Suppose $0 \leq x_1, \dots, x_n \leq M$ where $M > 0$. If $$M-\frac{1}{n}\sum_{i=1}^n x_i < \epsilon$$
Then is there a function $k(\epsilon)$ such that $M-x_i \leq k(\epsilon)$ for all $i=1, \dots, n$ such that $\lim_{\epsilon \to 0}k(\epsilon ) = 0$?
In other words, if the average mean can be made close to the maximum, then the data are close to the maximum.
I tried triangle inequality but I must be missing some basic inequality.

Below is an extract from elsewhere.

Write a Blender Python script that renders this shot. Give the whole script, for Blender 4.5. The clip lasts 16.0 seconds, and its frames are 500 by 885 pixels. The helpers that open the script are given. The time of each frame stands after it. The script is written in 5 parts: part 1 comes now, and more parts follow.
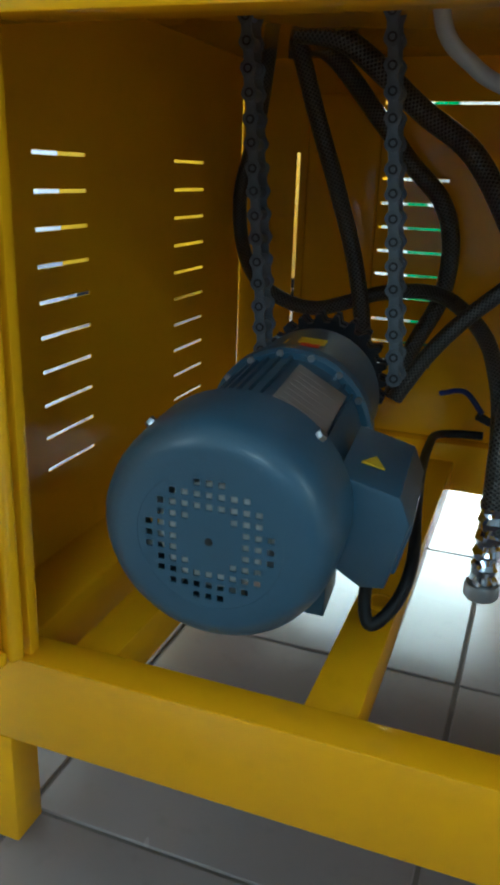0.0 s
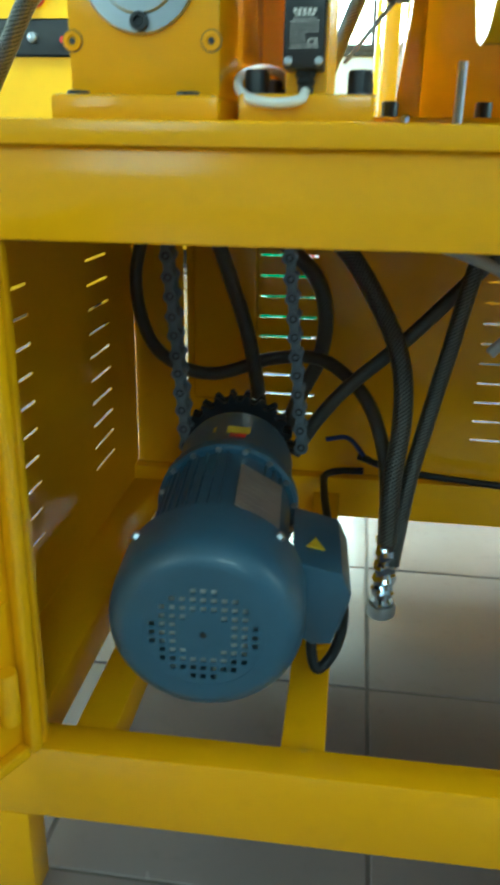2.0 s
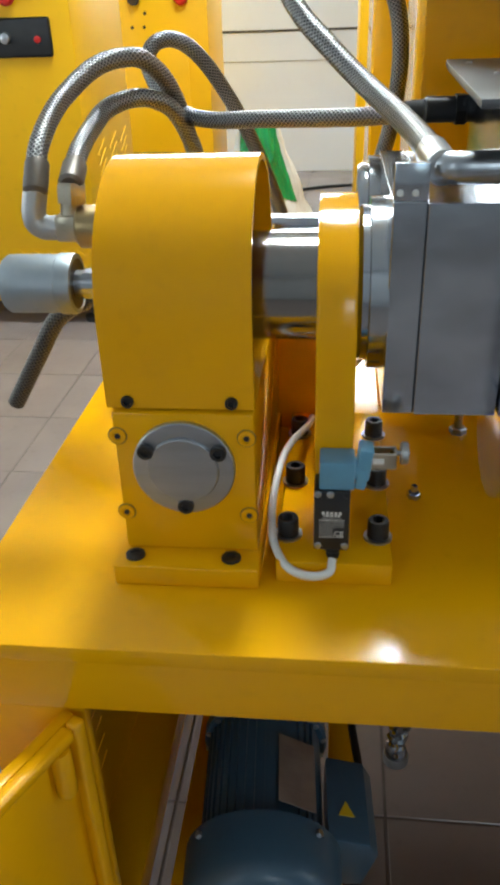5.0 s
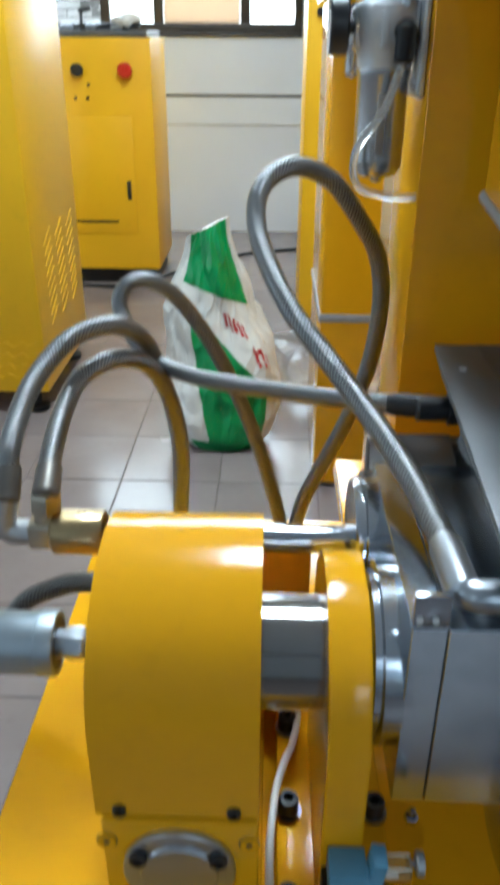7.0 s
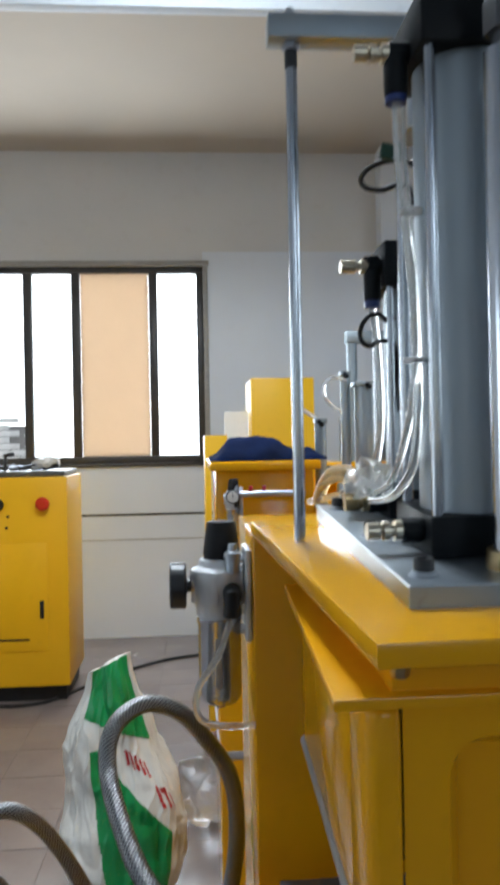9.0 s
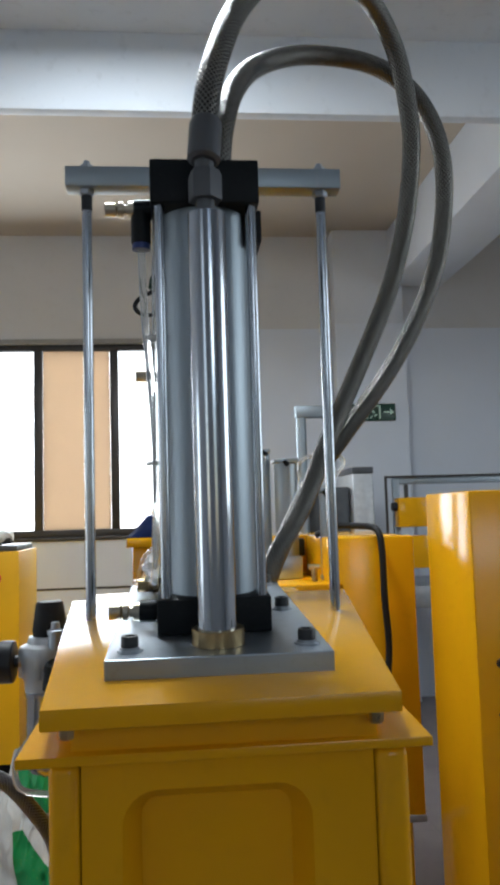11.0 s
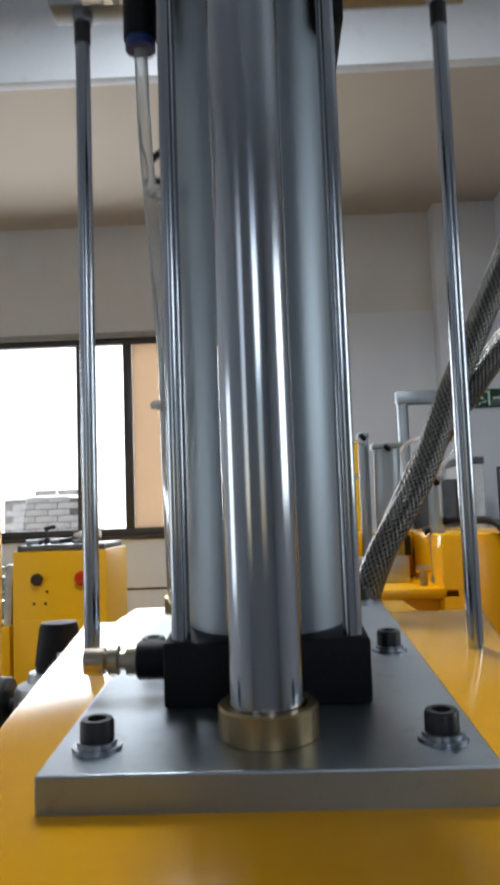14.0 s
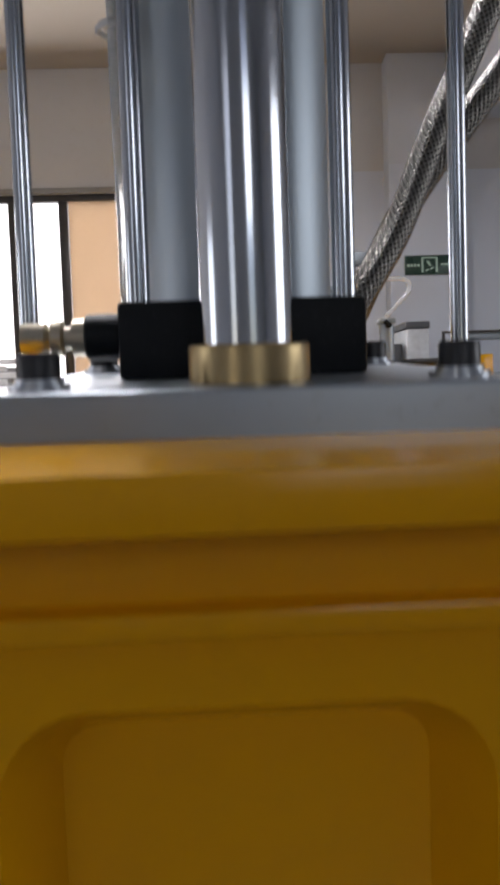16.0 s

$M-\frac{1}{n}\sum\limits_{i=1}^n x_i = \frac{1}{n}\sum\limits_{i=1}^n \left(M-x_i \right)$,
so $M-\frac{1}{n}\sum\limits_{i=1}^n x_i < \epsilon \implies \sum\limits_{i=1}^n \left(M-x_i \right) <n\epsilon$.
Since $M-x_i \ge 0$ for all $i$,
and the sum of non-negative reals is at least as large as the largest summand,
this means you can say $M-x_i <n\epsilon$ for all $i$.
For fixed $n$, you have $\lim\limits_{\epsilon \to 0} n\epsilon =0$.